** Start DATASET EXTRACT **
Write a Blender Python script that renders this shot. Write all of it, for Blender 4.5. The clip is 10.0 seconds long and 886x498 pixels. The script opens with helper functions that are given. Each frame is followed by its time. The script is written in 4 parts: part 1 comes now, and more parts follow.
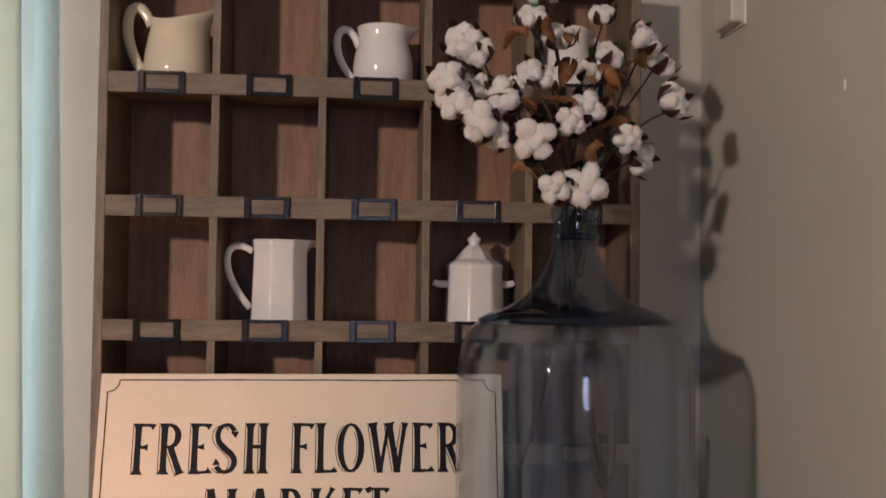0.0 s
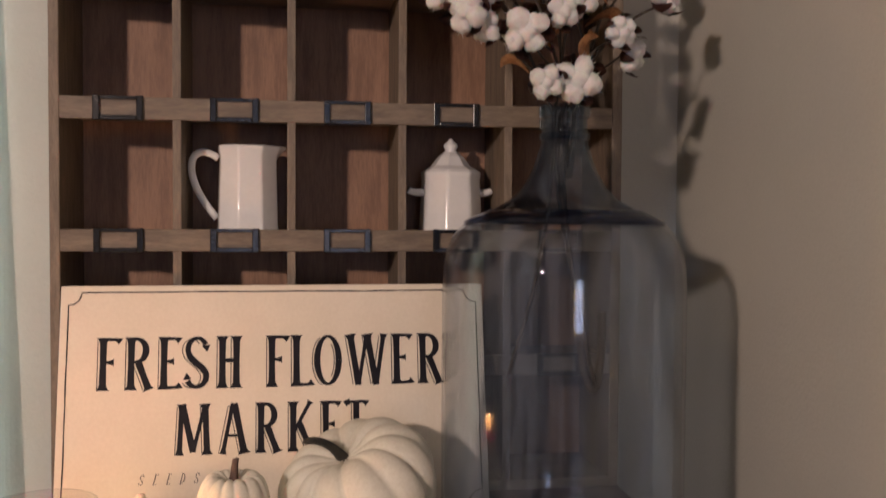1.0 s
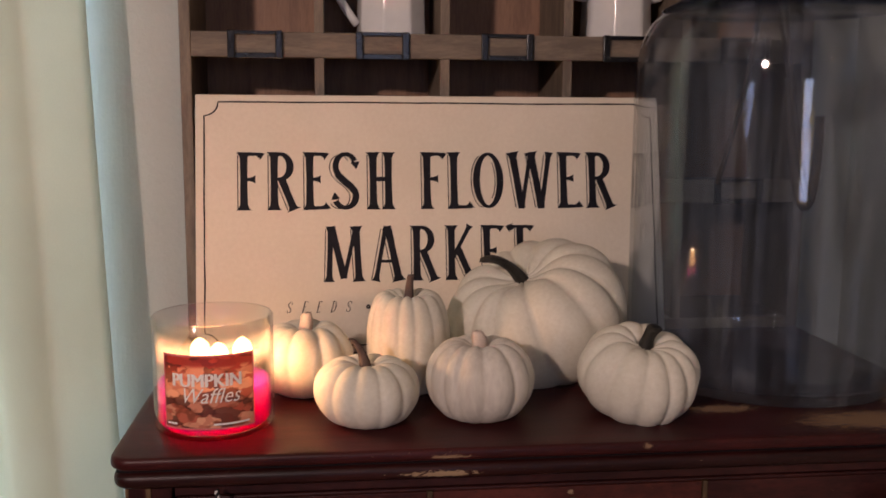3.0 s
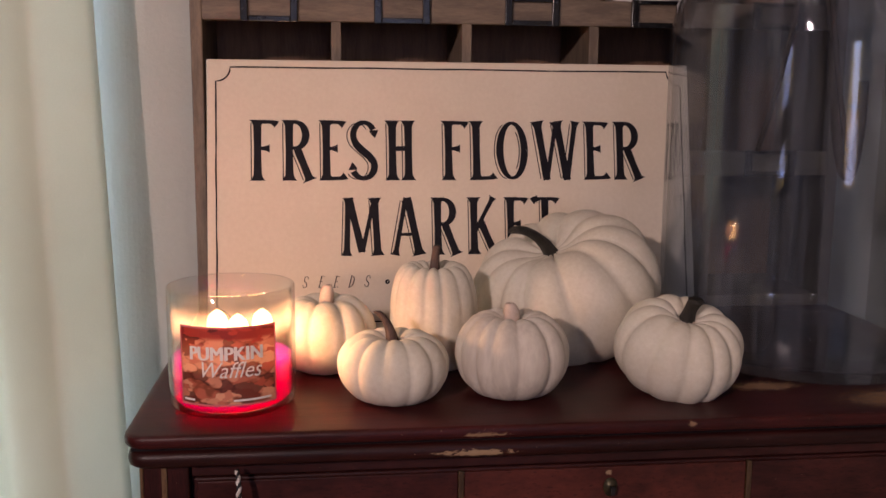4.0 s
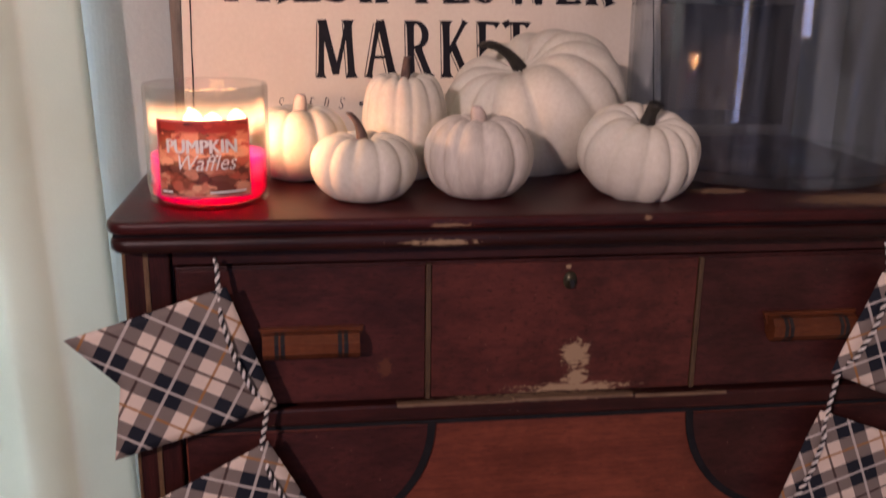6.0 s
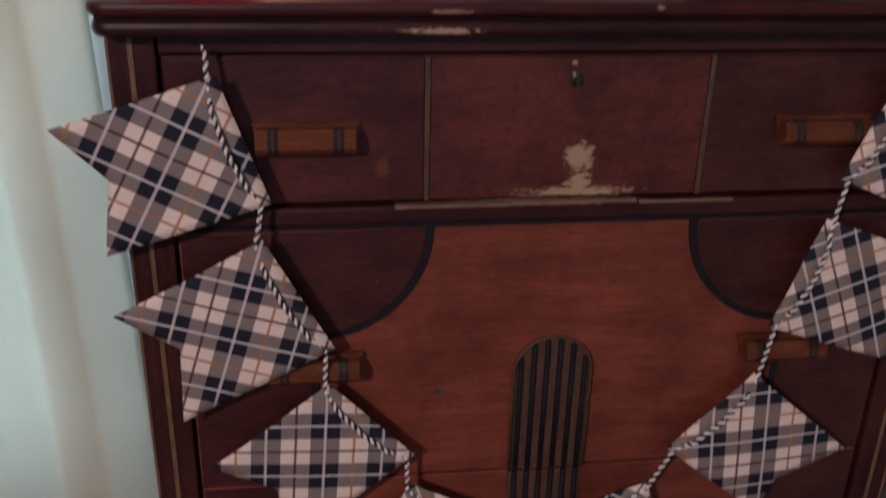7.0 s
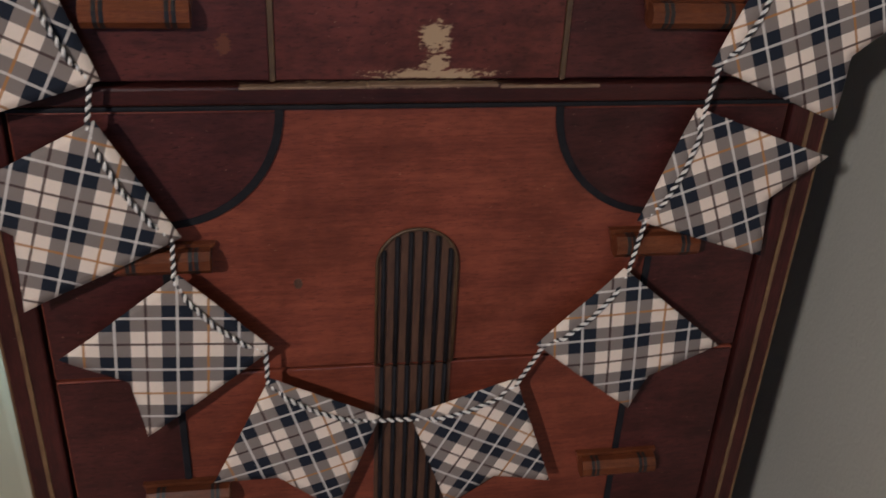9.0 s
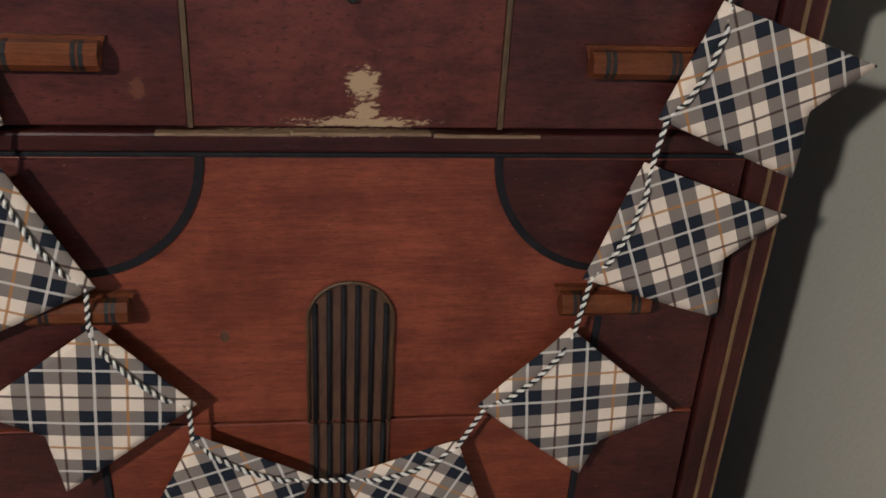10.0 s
** End DATASET EXTRACT **
THE EXERCISE :: Copy the material shown above in full and exactly. Skip the pictures.

CORRECT RESULT ::
Write a Blender Python script that renders this shot. Write all of it, for Blender 4.5. The clip is 10.0 seconds long and 886x498 pixels. The script opens with helper functions that are given. Each frame is followed by its time. The script is written in 4 parts: part 1 comes now, and more parts follow.
0.0 s
1.0 s
3.0 s
4.0 s
6.0 s
7.0 s
9.0 s
10.0 s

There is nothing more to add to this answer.